----- Given data -----

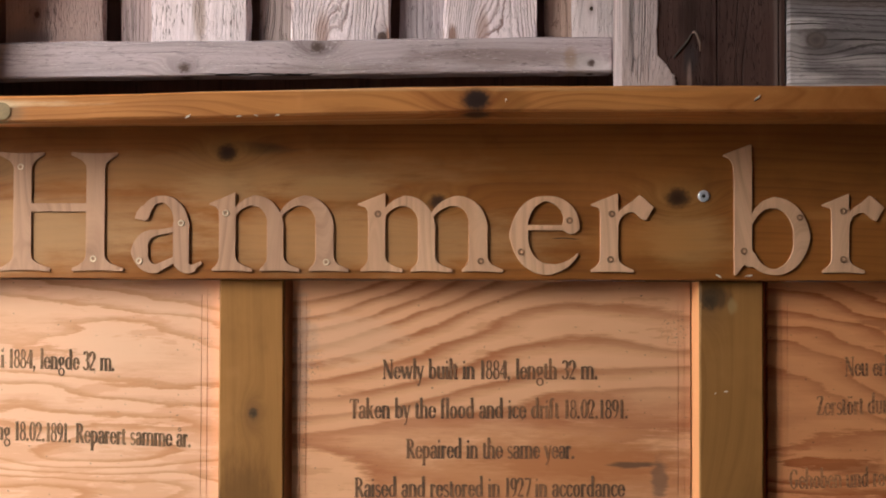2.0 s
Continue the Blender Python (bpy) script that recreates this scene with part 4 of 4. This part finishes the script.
# ---- the letters of the name ----
def big_letters():
    w = 0.215
    beak = lambda right, x: ("poly", [(x, 0.885), (x + 0.02, 0.90), (right - 0.01, 1.035), (right, 1.03), (right, 0.70), (right - w, 0.70), (right - w - 0.005, 0.80), (right - w - 0.04, 0.855)])
    m = [serifed(0.253, 0, 0.85, w, (0.095, 0.225)), beak(0.36, 0.0), sweep(0.61, 0.60, 0.29, 0.335, 0, 90, w, 0.125), sweep(0.64, 0.60, 0.33, 0.335, 90, 152, 0.125, 0.045),
         serifed(0.90, 0, 0.62, w, (0.095, 0.22)), sweep(1.27, 0.60, 0.295, 0.335, 0, 90, 0.235, 0.125), sweep(1.30, 0.60, 0.36, 0.335, 90, 152, 0.125, 0.045), serifed(1.565, 0, 0.62, 0.235, (0.09, 0.20))]
    r = [serifed(0.253, 0, 0.85, 0.234, (0.125, 0.21)), beak(0.37, 0.0), sweep(0.60, 0.62, 0.25, 0.235, 95, 172, 0.10, 0.05), ("poly", [(0.47, 0.87), (0.57, 0.94), (0.655, 1.015), (0.70, 0.99), (0.845, 0.86), (0.745, 0.69), (0.70, 0.70), (0.58, 0.80), (0.50, 0.80)])]
    return {
        "H": [serifed(0.328, 0, 1.57, 0.235, (0.18, 0.255), (0.21, 0.165), 0.22), serifed(1.304, 0, 1.57, 0.24, (0.185, 0.255), (0.205, 0.165), 0.22), line(0.4, 0.84, 1.22, 0.84, 0.105)],
        "a": [sweep(0.40, 0.62, 0.272, 0.335, 0, 90, 0.21, 0.075), sweep(0.40, 0.62, 0.25, 0.335, 90, 160, 0.075, 0.13), ("poly", [(0.04, 0.70), (0.10, 0.685), (0.23, 0.735), (0.25, 0.82), (0.13, 0.86), (0.06, 0.77)]), stem(0.672, 0.14, 0.63, 0.21),
              sweep(0.33, 0.265, 0.225, 0.24, 92, 180, 0.07, 0.22), sweep(0.33, 0.265, 0.225, 0.235, 180, 270, 0.22, 0.10), line(0.33, 0.032, 0.62, 0.17, 0.10, 0.07), line(0.31, 0.505, 0.62, 0.56, 0.062),
              sweep(0.80, 0.14, 0.128, 0.11, 180, 285, 0.205, 0.08), ("poly", [(0.80, -0.01), (0.955, 0.10), (0.94, 0.13), (0.82, 0.08)])],
        "m": m,
        "e": [sweep(0.47, 0.485, 0.36, 0.485, 90, 180, 0.05, 0.235), sweep(0.49, 0.50, 0.375, 0.46, 178, 275, 0.235, 0.13), sweep(0.49, 0.50, 0.475, 0.46, 272, 325, 0.13, 0.02), sweep(0.46, 0.66, 0.335, 0.31, -8, 92, 0.215, 0.05), line(0.13, 0.588, 0.90, 0.588, 0.06)],
        "r": r,
        "b": [stem(0.257, 0.2, 1.45, 0.226), ("poly", [(0.0, 1.535), (0.02, 1.555), (0.34, 1.68), (0.37, 1.68), (0.37, 1.3), (0.144, 1.3), (0.13, 1.43), (0.08, 1.505)]), sweep(0.66, 0.46, 0.357, 0.46, 0, 90, 0.206, 0.134), sweep(0.66, 0.46, 0.33, 0.46, 90, 152, 0.134, 0.05),
              sweep(0.66, 0.48, 0.357, 0.465, 0, -90, 0.206, 0.066), sweep(0.66, 0.48, 0.36, 0.465, 270, 215, 0.066, 0.12), ("poly", [(0.144, 0.3), (0.37, 0.3), (0.43, 0.10), (0.34, 0.08), (0.27, 0.11), (0.158, -0.03), (0.144, -0.02)])],
        "u": [stem(0.253, 0.34, 0.90, 0.226), ("poly", [(0.0, 0.955), (0.01, 0.985), (0.366, 1.0), (0.366, 0.7), (0.14, 0.7), (0.13, 0.86), (0.08, 0.93)]), sweep(0.56, 0.36, 0.307, 0.31, 178, 270, 0.226, 0.13), sweep(0.56, 0.36, 0.30, 0.31, 268, 330, 0.13, 0.06),
              stem(0.88, 0.0, 0.9, 0.20), ("poly", [(0.617, 0.955), (0.627, 0.985), (0.98, 1.0), (0.98, 0.7), (0.78, 0.7), (0.77, 0.86), (0.70, 0.93)]), ("poly", [(0.79, -0.02), (0.78, 0.2), (0.98, 0.25), (1.01, 0.13), (1.08, 0.09), (1.19, 0.07), (1.19, 0.035)])],
    }


SHAPES = {ch: outlines(strokes, 0.010, 0.016) for ch, strokes in big_letters().items()}
HIGH, BASE = 0.1135, 1.5245
NAME = (("H", -0.425, -0.235, ((-0.391, 1.681), (-0.280, 1.543))), ("a", -0.223, -0.117, ((-0.148, 1.597), (-0.211, 1.540))), ("m", -0.106, 0.103, ((-0.081, 1.612), (0.070, 1.539))),
        ("m", 0.117, 0.334, ((0.147, 1.611), (0.301, 1.541))), ("e", 0.344, 0.448, ((0.433, 1.602), (0.361, 1.555))), ("r", 0.465, 0.558, ((0.496, 1.612), (0.494, 1.544))),
        ("b", 0.662, 0.790, ((0.775, 1.607), (0.692, 1.557))), ("r", 0.808, 0.899, ((0.839, 1.617), (0.839, 1.545))), ("u", 0.908, 1.043, ((0.940, 1.556), (1.010, 1.621))))
for ch, x0, x1, screws in NAME:
    loops = SHAPES[ch]
    left, right = min(p[0] for q in loops for p in q), max(p[0] for q in loops for p in q)
    k = (x1 - x0) / (right - left)
    me = flat_letters("letter", [[((px - left) * k - (x1 - x0) / 2, py * HIGH) for px, py in loop] for loop in loops], 0.0030, 0.0005)
    me.transform(Matrix(((1, 0, 0, 0), (0, 0, -1, -0.0016), (0, 1, 0, 0), (0, 0, 0, 1))))
    me.materials.append(OLD_LETTER if x0 < 0.0 else LETTER)
    letter = new("letter", me)
    letter.location = ((x0 + x1) / 2, 0, BASE)
    tagged(letter, f"{'greyed' if x0 < 0.0 else 'pale'} cut-out plywood letter {ch} screwed to the sign beam", "letter", "letters of the name")
    for sx, sz in screws:
        link("screw", lathe(sx, -0.0032, sz, SCREW, 1), [TARNISHED if x0 > 0.11 else BRASS, HOLE], letter, "small brown tarnished screw" if x0 > 0.11 else "small brass screw")
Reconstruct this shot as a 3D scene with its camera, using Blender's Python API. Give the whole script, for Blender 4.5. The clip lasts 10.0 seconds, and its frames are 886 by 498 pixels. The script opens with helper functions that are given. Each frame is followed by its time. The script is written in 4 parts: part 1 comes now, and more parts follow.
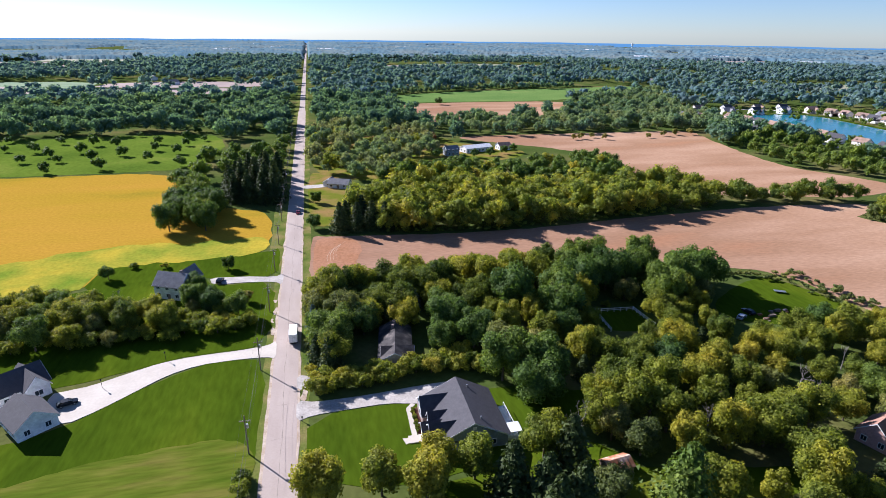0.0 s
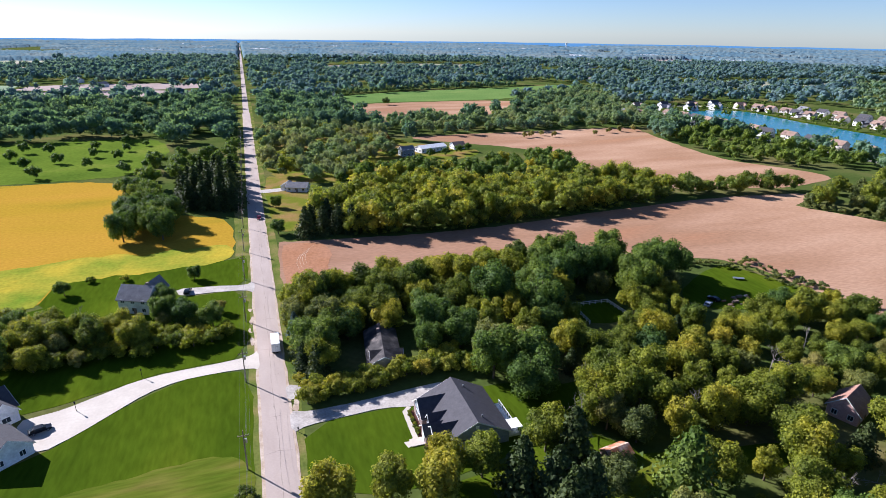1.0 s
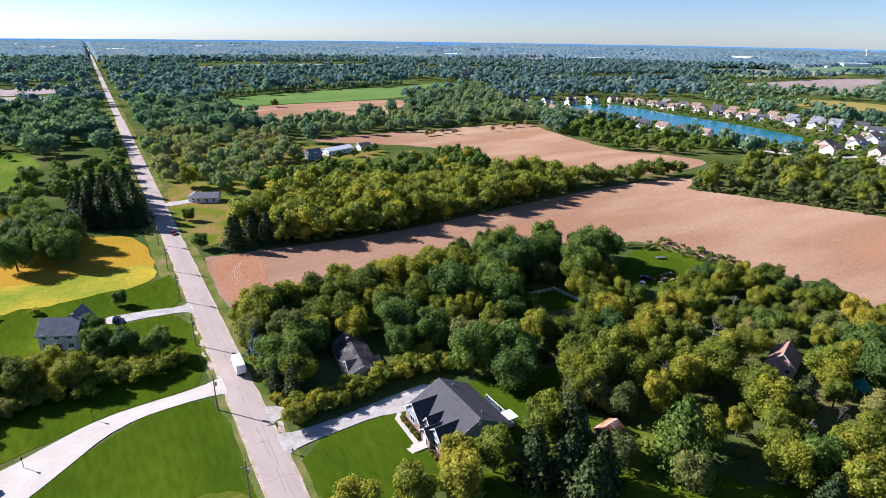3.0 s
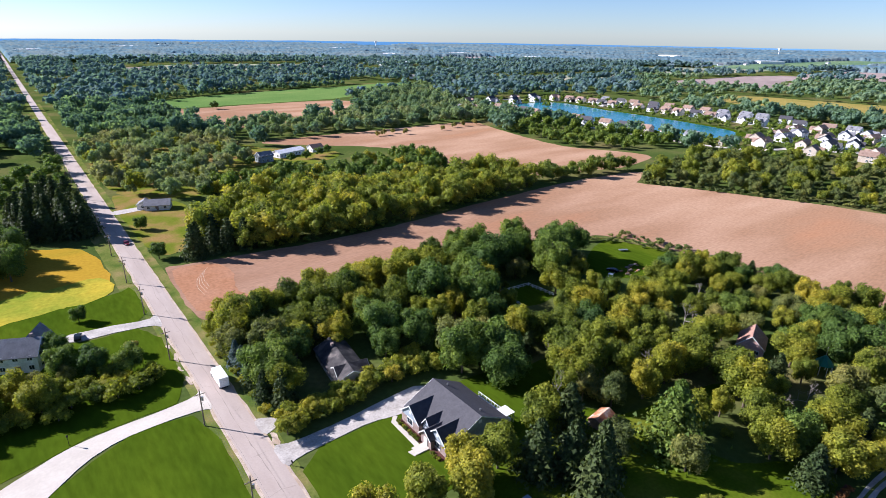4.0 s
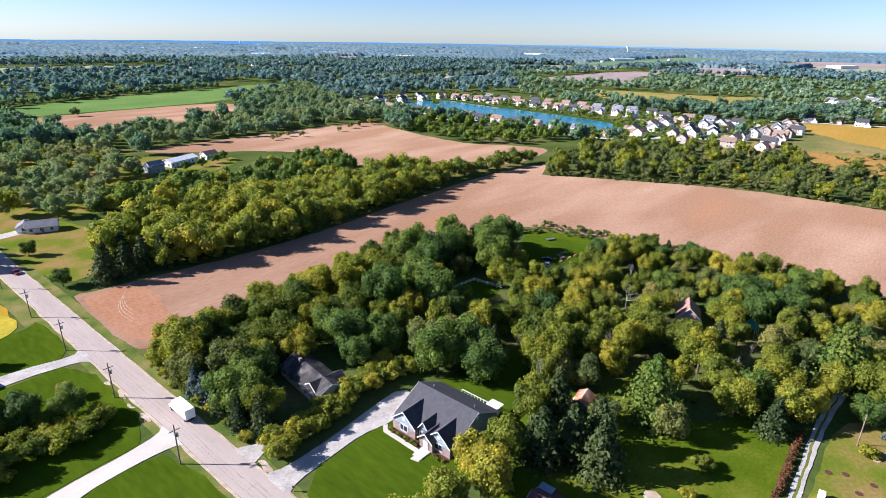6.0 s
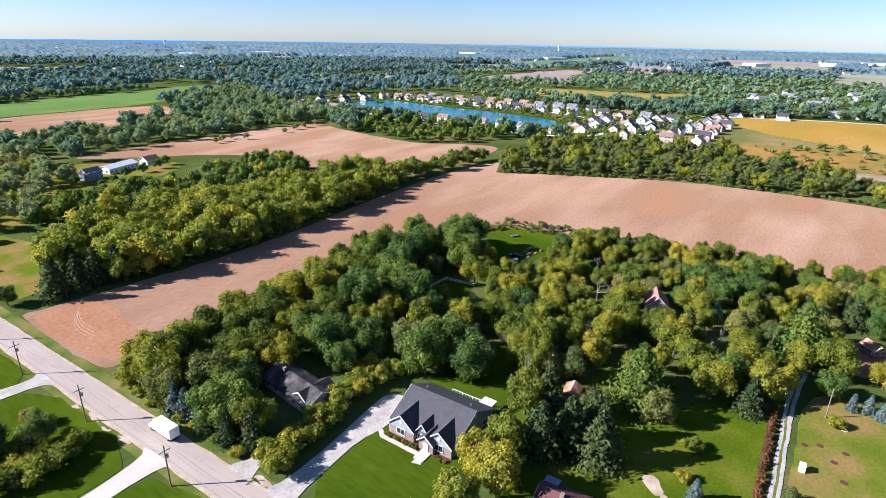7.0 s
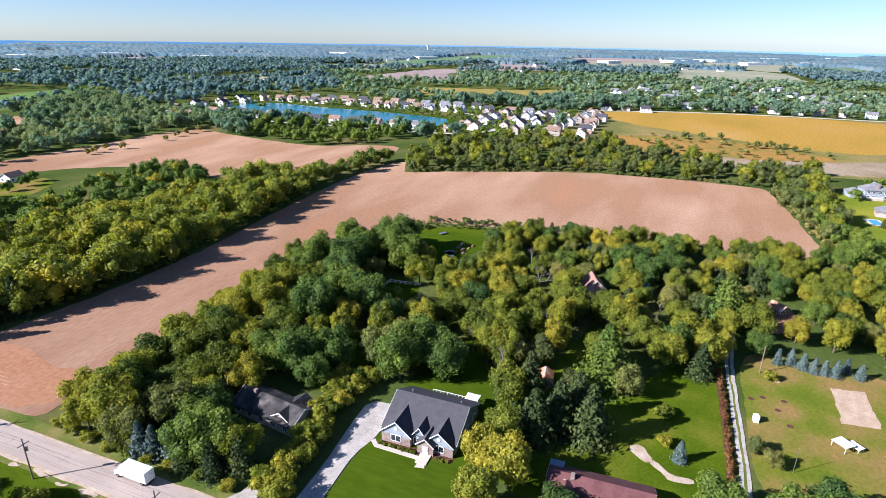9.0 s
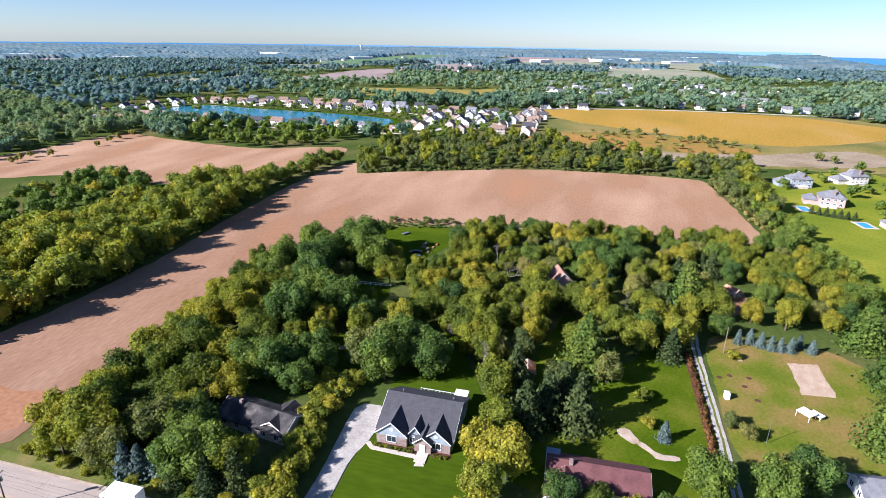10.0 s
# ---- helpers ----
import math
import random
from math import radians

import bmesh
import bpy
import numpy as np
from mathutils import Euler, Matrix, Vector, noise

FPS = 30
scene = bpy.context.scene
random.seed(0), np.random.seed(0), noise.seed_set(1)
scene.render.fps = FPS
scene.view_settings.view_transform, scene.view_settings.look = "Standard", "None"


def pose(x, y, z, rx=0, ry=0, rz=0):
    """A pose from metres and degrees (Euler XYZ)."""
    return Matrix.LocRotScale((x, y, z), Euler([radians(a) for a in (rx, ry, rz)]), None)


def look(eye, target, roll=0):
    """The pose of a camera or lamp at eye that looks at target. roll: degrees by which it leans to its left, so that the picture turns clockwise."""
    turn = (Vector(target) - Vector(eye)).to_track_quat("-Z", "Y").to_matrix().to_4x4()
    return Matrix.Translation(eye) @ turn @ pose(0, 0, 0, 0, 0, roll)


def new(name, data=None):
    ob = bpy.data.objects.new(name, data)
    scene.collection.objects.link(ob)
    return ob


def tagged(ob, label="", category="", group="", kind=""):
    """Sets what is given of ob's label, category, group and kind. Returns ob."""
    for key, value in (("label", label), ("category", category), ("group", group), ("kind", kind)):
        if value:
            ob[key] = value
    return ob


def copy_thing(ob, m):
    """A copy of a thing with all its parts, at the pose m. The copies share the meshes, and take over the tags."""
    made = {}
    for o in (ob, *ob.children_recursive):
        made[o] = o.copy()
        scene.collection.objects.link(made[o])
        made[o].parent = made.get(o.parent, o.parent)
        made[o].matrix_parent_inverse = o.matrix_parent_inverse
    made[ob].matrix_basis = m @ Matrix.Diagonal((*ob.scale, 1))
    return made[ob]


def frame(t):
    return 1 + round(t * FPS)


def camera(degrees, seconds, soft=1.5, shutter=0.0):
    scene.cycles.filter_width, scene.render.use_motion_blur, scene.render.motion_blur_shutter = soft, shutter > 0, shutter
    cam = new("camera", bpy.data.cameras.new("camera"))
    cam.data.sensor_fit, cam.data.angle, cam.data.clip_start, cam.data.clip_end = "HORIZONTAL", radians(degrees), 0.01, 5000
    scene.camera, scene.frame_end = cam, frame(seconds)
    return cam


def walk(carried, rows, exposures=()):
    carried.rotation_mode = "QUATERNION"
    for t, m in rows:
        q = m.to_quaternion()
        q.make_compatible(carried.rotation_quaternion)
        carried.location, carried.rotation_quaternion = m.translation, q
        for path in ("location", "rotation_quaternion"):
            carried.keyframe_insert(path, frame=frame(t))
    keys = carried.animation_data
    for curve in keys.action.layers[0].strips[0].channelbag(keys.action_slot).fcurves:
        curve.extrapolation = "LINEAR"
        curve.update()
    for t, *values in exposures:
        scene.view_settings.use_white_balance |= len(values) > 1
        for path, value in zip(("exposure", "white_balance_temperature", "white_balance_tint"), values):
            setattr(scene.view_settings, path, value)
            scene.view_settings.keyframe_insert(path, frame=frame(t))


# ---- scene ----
cam = camera(75.7, 10.0, soft=0.85)
METRES, EYE, TILT, LEAN, TURN = 114.3, 87.3, 0.0, 0.0, -12.8
ROWS = [
    (0.0, 0.0, 0.0, 0.0, 0.25, -20.78, -0.67),
    (0.5, -0.0509, 0.0012, 0.0012, -2.76, -20.77, -0.68),
    (1.0, -0.1012, 0.0055, 0.0019, -5.77, -20.75, -0.69),
    (1.5, -0.1513, 0.0122, 0.0026, -8.79, -20.74, -0.69),
    (2.0, -0.2008, 0.0215, 0.0029, -11.84, -20.72, -0.69),
    (2.5, -0.2499, 0.0337, 0.003, -14.92, -20.7, -0.69),
    (4.0, -0.3918, 0.0868, 0.0023, -24.14, -20.66, -0.75),
    (4.5, -0.4362, 0.1095, 0.0014, -27.2, -20.64, -0.73),
    (5.0, -0.4794, 0.1352, 0.0008, -30.31, -20.63, -0.75),
    (5.5, -0.5208, 0.1634, 0.0001, -33.46, -20.59, -0.77),
    (7.0, -0.6354, 0.2615, -0.0017, -42.95, -20.53, -0.84),
    (7.5, -0.6706, 0.297, -0.0016, -46.1, -20.51, -0.84),
    (8.0, -0.7037, 0.3342, -0.0016, -49.25, -20.48, -0.84),
    (8.5, -0.7352, 0.3726, -0.0016, -52.42, -20.44, -0.86),
    (9.0, -0.7652, 0.4109, -0.0017, -55.6, -20.4, -0.86),
    (9.5, -0.7946, 0.4493, -0.0022, -58.81, -20.36, -0.86),
    (10.0, -0.8229, 0.4878, -0.0024, -62.04, -20.32, -0.84),
]
walk(cam, [(t, pose(0, 0, EYE, TILT, LEAN, TURN) @ pose(METRES * x, METRES * y, METRES * z, 90 + pitch, roll, yaw)) for t, x, y, z, yaw, pitch, roll in ROWS],
     exposures=[(0.0, 1.18, 5620, 20), (4.0, 1.27, 5640, 20), (7.5, 1.36, 5660, 18), (10.0, 1.28, 5640, 18)])

# ---- world, sun, exposure ----
SUN_ELEVATION = radians(28.5)
SUN_WAY = Vector((-0.64 * math.cos(SUN_ELEVATION), 0.77 * math.cos(SUN_ELEVATION), math.sin(SUN_ELEVATION)))
world = bpy.data.worlds.new("sky")
scene.world = world
world.use_nodes = True
wt = world.node_tree
sky = wt.nodes.new("ShaderNodeTexSky")
sky.sky_type = "NISHITA"
sky.sun_disc = False
sky.sun_elevation = SUN_ELEVATION
sky.sun_rotation = math.atan2(SUN_WAY.x, SUN_WAY.y)
sky.altitude = 200
sky.air_density, sky.dust_density, sky.ozone_density = 0.8, 0.15, 4.2
wt.nodes["Background"].inputs["Strength"].default_value = 0.053
wt.links.new(sky.outputs[0], wt.nodes["Background"].inputs["Color"])
sun_data = bpy.data.lights.new("sun", "SUN")
sun_data.energy, sun_data.angle, sun_data.color = 5.0, radians(0.55), (1.0, 0.93, 0.82)
sun_lamp = new("sun", sun_data)
sun_lamp.matrix_world = look((0, 0, 300), Vector((0, 0, 300)) - SUN_WAY)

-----

- [What the task requires] Copy every line that includes the string "random" from the material above.

- [Written answer]
import random
random.seed(0), np.random.seed(0), noise.seed_set(1)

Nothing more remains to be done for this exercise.